Innovations and Challenges

To generate synthetic video dataset through Unity Gaming Engine required getting properly familiarized with the platform which is challenging and complex.
The affordance learning through synthetic videos is innovative as in previous researches it has been performed through RGB images and online real-life videos.
The model architecture utilized multiple convLSTM networks which is challenging because it took time to resolve how to combine the results of these two networks to develop the demonstration vector of the video.
Generation of interaction heatmap through affordance predictor is challenging as it requires proper annotation of the dataset to give accurate heatmap around the interaction region.
Need to make the model architecture accurate for the synthetic dataset as it is accurate for real-life videos.

References:

[1]P. Ardon, E. Pairet, K. Lohan, S. Ramamoorthy, R. Petrick, "Affordances in Robotic Tasks -- A Survey" in IEEE Transaction of Robotics, 2019

[2] H. Min, C. Yi, R. Luo, J. Zhu, S. Bi, "Affordance Research in Developmental Robotics: A Survey" in IEEE Transactions on Cognitive and Developmental systems, 2016.

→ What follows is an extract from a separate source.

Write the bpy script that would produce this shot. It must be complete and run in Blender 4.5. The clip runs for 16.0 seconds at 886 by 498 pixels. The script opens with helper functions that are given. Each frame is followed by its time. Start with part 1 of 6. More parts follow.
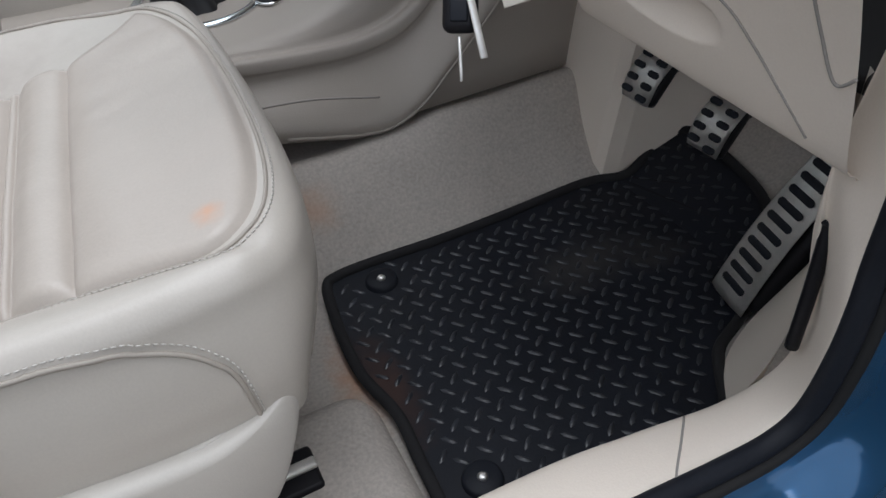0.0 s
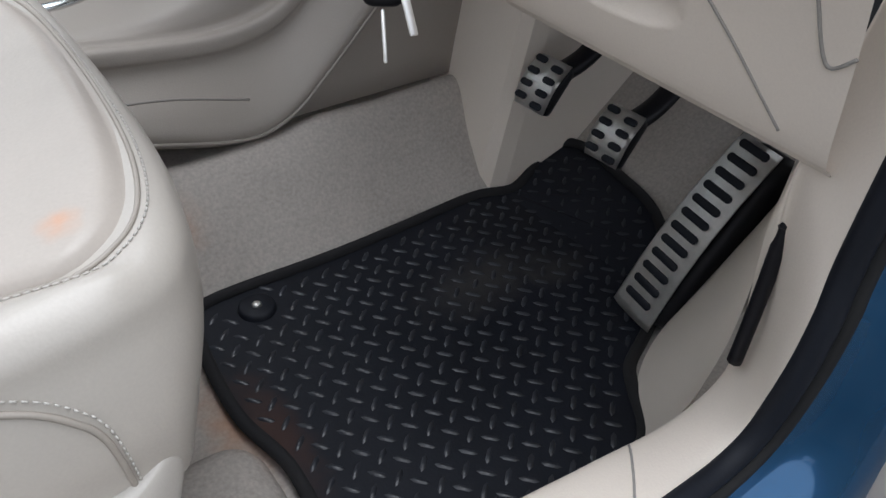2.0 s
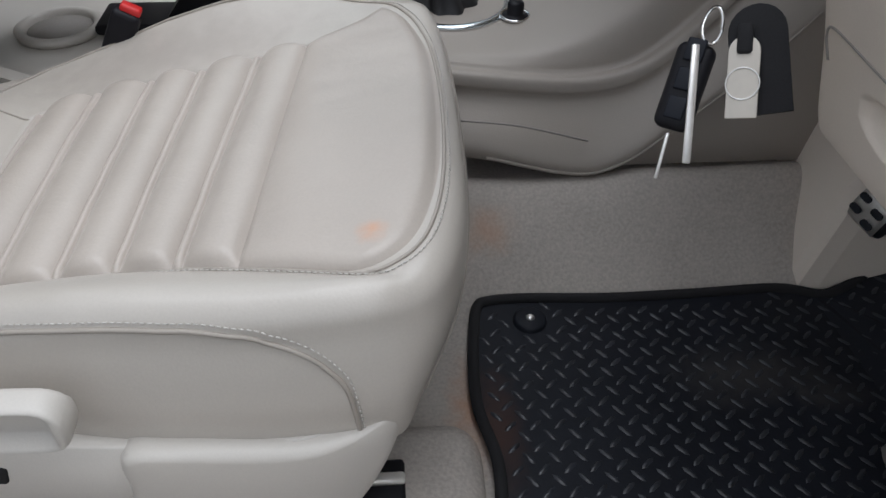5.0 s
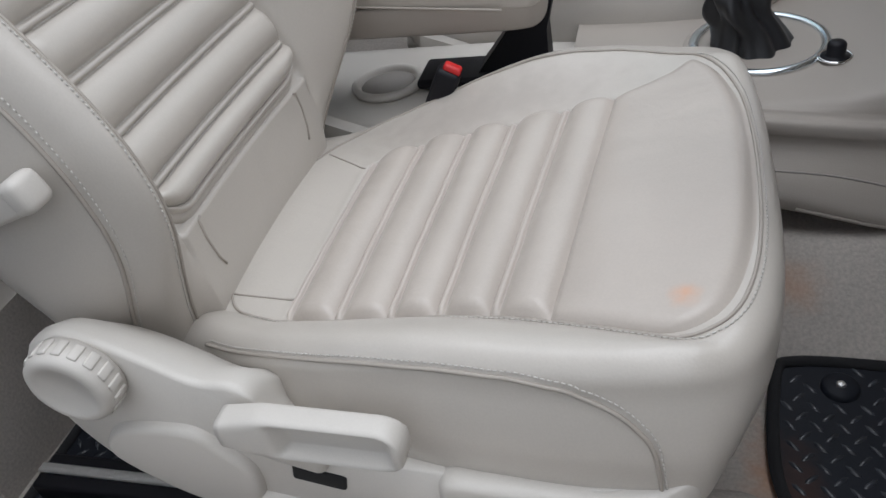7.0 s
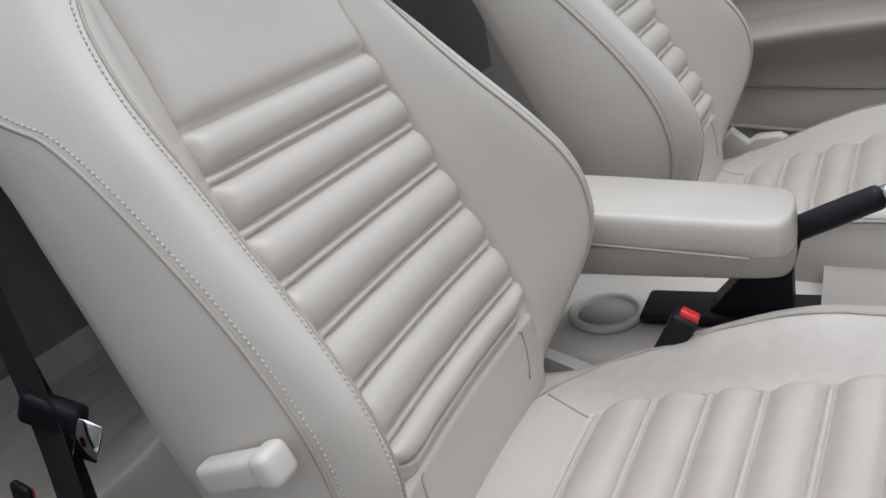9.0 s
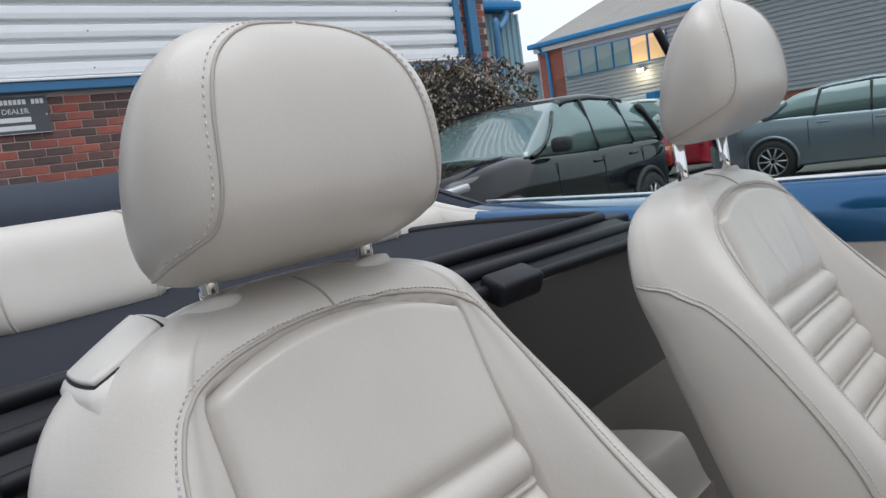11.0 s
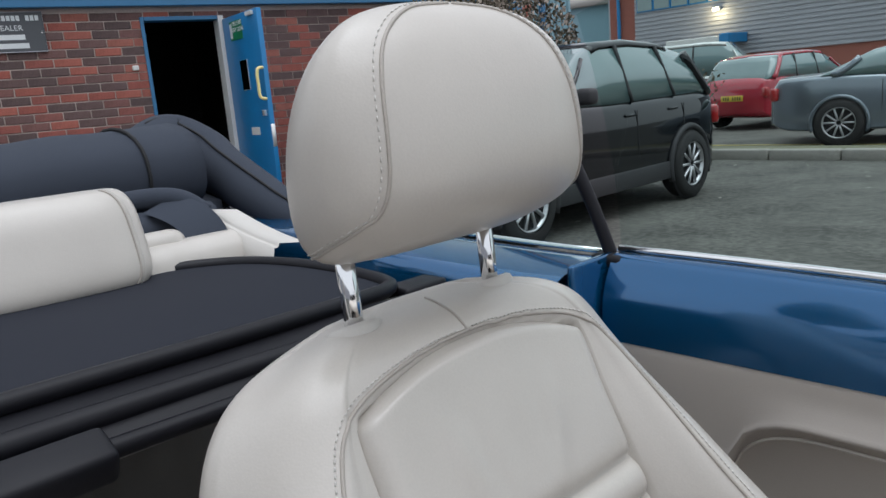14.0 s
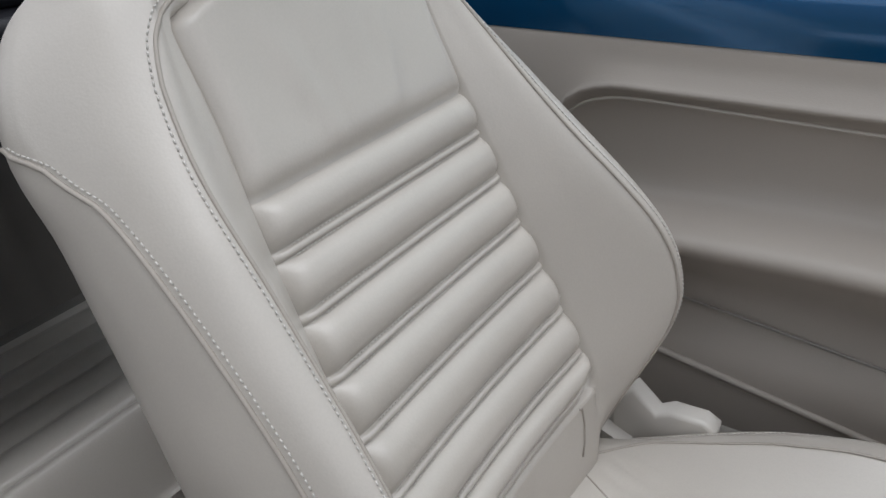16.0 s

[3] N. Joshi, "Are you aware of these 7 challenges in robotics?", Available online: https://www.allerin.com/blog/are-you-aware-of-these-7-challenges-in-robotics

[4] V. Kaur, V. Khullar and N. Verma, "Review of Artificial Intelligence with retailing sector" in Journal of Computer Science Research, 2020.

[5] S. Harwood, N. Hafezieh, "Affordance - what does this mean?" in 22nd UKAIS Annual Conference, Oxford, UK, 2017.

[6] M. Hassanin, S. Khan and M. Tahtali, "Visual Affordance and Function Understanding: A Survey" in Computer Vision and Pattern Recognition, Utah, USA, 2018.

[7] K. Fang, T. Wu, D. Yang, S. Savarese,J. Lim, "Demo2Vec: Reasoning Object Affordances From Online Videos" in Proceedings of the IEEE Conference on Computer Vision and Pattern Recognition (CVPR), USA, 2018, pp. 2139-2147

[8] T. Nagarajan, C. Feichtenhofer, K. Grauman, "Grounded Human-Object Interaction Hotspots from Video" in CoRR, USA, 2019.